§ **SUPPLIED DATA**:
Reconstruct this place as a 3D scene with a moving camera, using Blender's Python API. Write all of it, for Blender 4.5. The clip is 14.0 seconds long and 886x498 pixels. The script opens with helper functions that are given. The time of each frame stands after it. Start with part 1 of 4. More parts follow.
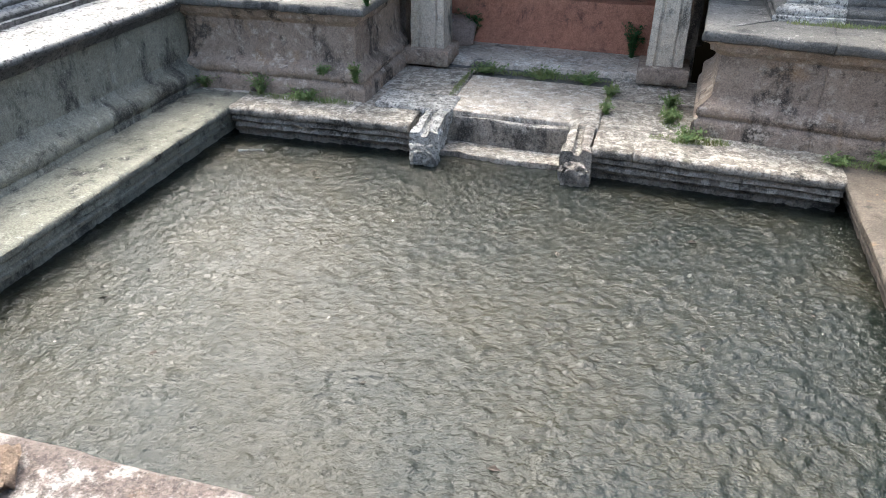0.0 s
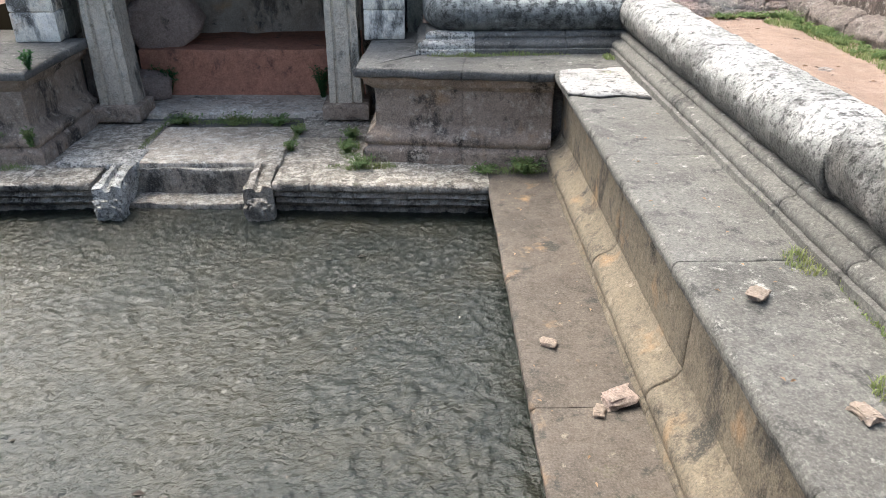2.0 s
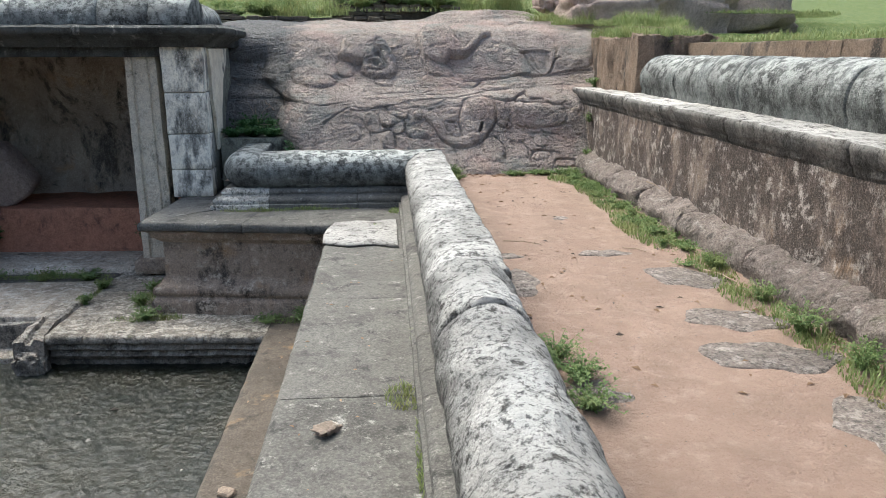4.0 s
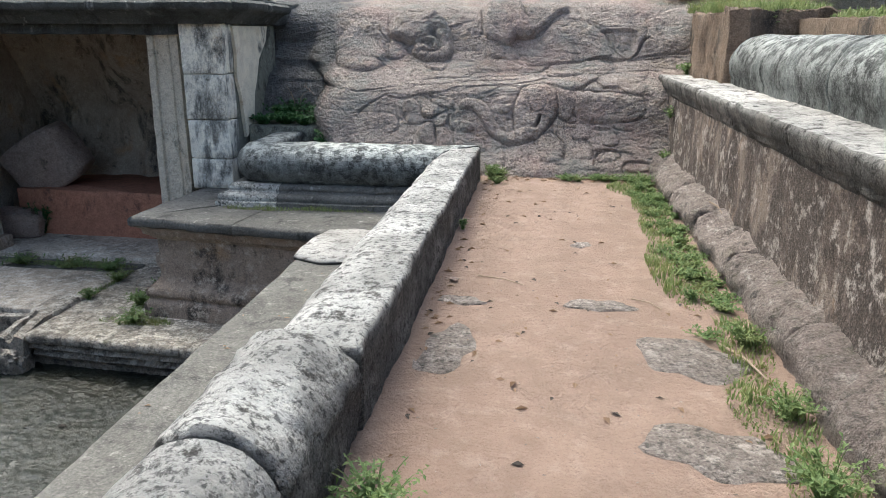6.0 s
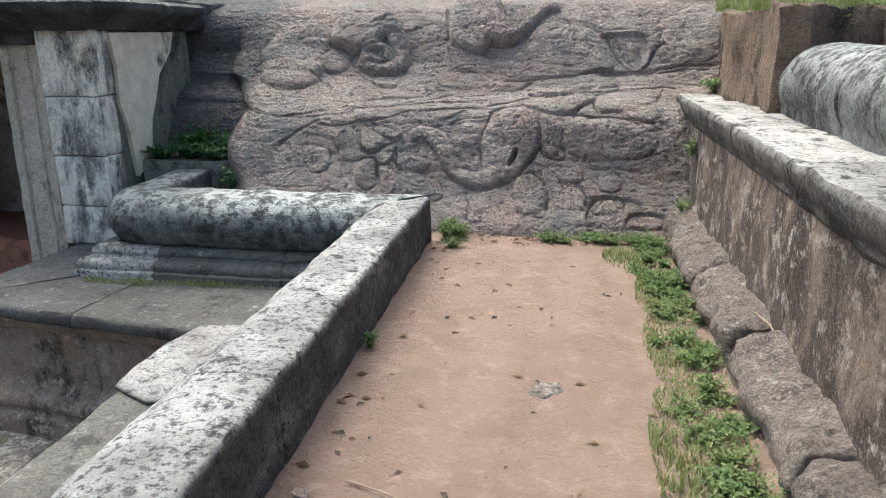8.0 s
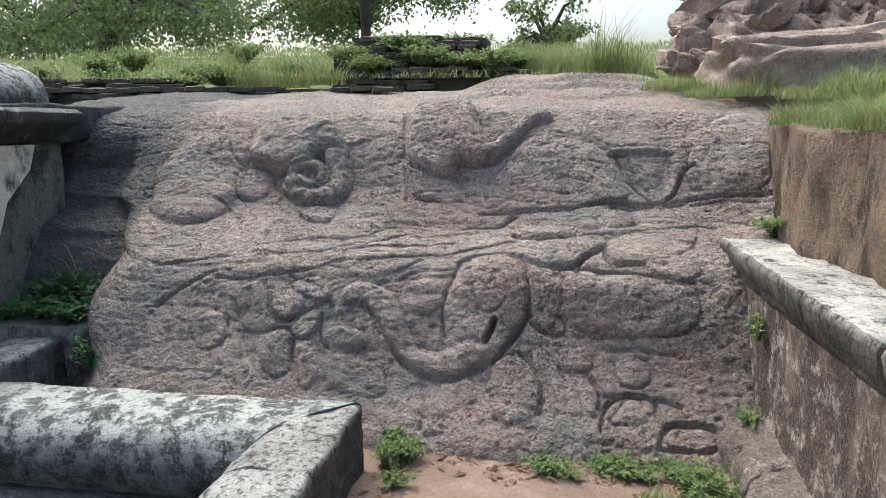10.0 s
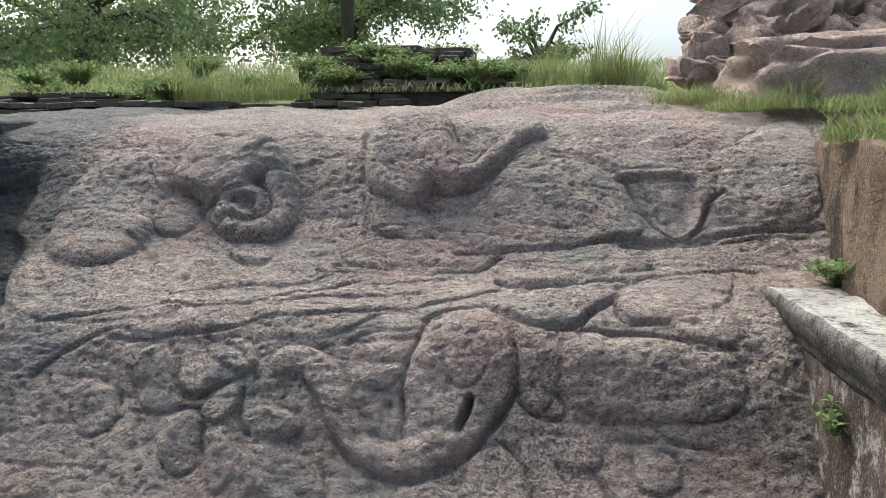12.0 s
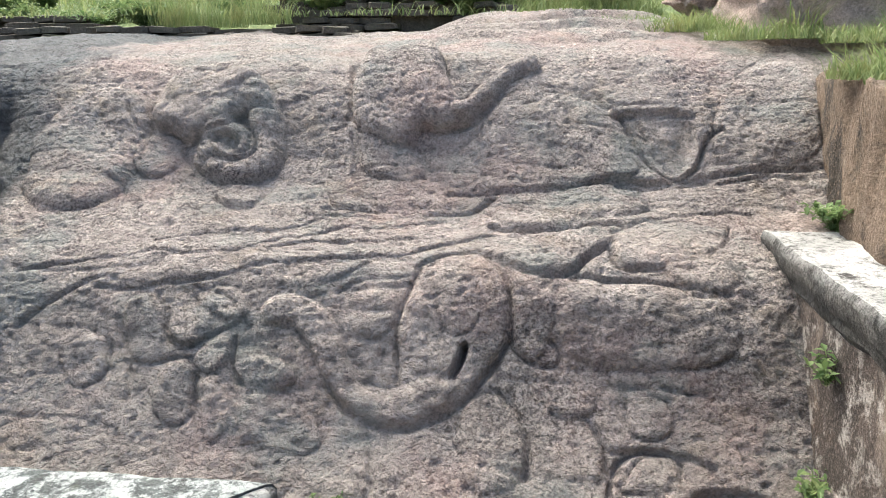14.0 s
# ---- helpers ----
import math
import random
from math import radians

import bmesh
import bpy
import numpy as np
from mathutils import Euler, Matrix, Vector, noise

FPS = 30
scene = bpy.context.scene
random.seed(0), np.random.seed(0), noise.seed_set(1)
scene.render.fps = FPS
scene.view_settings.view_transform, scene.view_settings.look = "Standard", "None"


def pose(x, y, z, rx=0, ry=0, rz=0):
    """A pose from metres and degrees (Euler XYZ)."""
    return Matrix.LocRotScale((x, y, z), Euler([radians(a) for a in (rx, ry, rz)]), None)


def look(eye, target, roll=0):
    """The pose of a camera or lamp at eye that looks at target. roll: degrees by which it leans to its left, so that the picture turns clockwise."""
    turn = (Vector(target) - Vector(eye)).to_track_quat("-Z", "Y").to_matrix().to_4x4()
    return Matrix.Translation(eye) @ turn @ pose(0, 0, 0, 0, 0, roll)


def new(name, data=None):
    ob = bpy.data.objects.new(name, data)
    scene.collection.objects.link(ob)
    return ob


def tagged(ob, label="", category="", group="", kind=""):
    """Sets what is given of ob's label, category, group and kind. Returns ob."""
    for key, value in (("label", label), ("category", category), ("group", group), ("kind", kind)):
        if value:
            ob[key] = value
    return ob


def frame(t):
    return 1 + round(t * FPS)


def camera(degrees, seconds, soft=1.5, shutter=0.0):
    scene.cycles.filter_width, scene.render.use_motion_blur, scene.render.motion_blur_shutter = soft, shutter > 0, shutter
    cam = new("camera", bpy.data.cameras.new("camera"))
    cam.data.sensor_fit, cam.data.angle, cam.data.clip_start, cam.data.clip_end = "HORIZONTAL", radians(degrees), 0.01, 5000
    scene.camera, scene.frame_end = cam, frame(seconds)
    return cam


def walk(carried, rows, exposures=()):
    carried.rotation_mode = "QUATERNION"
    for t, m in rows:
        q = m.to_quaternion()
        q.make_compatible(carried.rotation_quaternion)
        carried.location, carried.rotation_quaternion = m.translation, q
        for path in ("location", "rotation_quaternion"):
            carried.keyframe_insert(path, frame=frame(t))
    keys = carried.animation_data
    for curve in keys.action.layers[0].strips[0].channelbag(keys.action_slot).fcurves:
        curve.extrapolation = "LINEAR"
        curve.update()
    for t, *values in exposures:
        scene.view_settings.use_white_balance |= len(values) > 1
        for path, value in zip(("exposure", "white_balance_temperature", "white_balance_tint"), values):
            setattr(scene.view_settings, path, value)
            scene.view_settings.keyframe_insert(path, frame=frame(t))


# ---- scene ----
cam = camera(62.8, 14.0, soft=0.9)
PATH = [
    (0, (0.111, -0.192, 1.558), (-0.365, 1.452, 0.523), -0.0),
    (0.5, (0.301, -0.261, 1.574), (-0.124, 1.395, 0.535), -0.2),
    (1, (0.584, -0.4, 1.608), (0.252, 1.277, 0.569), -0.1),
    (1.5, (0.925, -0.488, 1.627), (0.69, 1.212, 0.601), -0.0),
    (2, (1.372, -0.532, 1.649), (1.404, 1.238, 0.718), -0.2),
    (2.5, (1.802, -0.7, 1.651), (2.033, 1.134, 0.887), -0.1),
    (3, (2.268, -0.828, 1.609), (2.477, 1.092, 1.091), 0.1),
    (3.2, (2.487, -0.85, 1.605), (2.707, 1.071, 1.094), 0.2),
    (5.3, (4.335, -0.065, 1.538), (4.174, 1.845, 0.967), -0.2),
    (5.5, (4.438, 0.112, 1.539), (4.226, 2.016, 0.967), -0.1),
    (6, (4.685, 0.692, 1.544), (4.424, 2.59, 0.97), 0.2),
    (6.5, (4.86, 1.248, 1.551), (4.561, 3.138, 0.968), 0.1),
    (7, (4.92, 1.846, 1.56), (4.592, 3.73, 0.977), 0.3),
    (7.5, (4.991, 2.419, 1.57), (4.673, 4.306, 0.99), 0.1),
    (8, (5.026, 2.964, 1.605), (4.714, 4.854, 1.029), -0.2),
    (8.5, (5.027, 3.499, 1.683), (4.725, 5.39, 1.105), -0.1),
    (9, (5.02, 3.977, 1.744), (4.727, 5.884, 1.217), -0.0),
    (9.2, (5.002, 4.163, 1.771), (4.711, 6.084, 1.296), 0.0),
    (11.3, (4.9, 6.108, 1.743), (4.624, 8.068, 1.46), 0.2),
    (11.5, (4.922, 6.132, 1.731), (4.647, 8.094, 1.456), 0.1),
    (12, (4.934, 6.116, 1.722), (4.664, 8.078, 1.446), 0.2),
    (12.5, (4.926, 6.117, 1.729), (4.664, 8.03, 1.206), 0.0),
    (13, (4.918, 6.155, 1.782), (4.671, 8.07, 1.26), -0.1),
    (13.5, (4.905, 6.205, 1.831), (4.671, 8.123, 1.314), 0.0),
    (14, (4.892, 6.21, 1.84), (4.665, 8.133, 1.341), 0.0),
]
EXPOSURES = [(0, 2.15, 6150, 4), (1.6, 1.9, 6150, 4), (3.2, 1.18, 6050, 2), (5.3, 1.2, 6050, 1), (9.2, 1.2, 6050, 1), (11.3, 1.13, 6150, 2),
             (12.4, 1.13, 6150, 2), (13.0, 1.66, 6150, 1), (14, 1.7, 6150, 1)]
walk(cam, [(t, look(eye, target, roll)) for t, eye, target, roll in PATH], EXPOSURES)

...

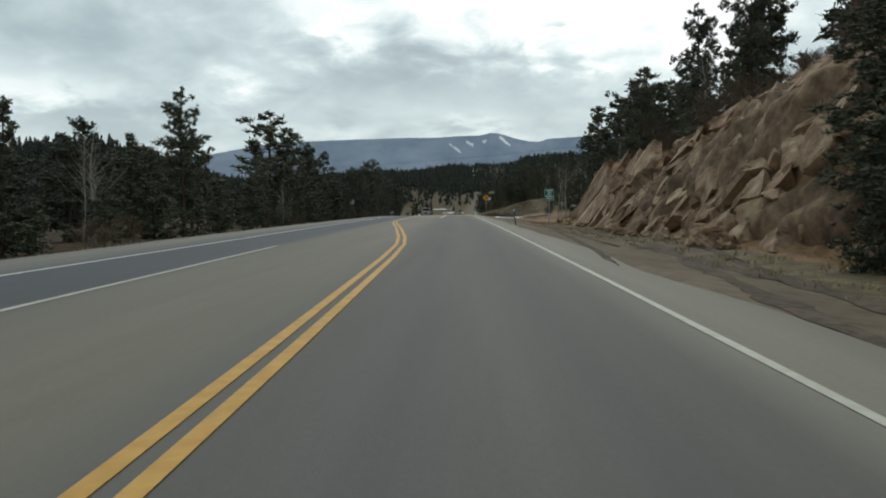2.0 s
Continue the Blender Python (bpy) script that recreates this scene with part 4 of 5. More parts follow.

§ **GIVEN PROBLEM**: Show the lines of the data that hold the word "label".

§ **SOLUTION TO THIS EXERCISE**:
def tagged(ob, label="", category="", group="", kind=""):
    """Sets what is given of ob's label, category, group and kind. Returns ob."""
    for key, value in (("label", label), ("category", category), ("group", group), ("kind", kind)):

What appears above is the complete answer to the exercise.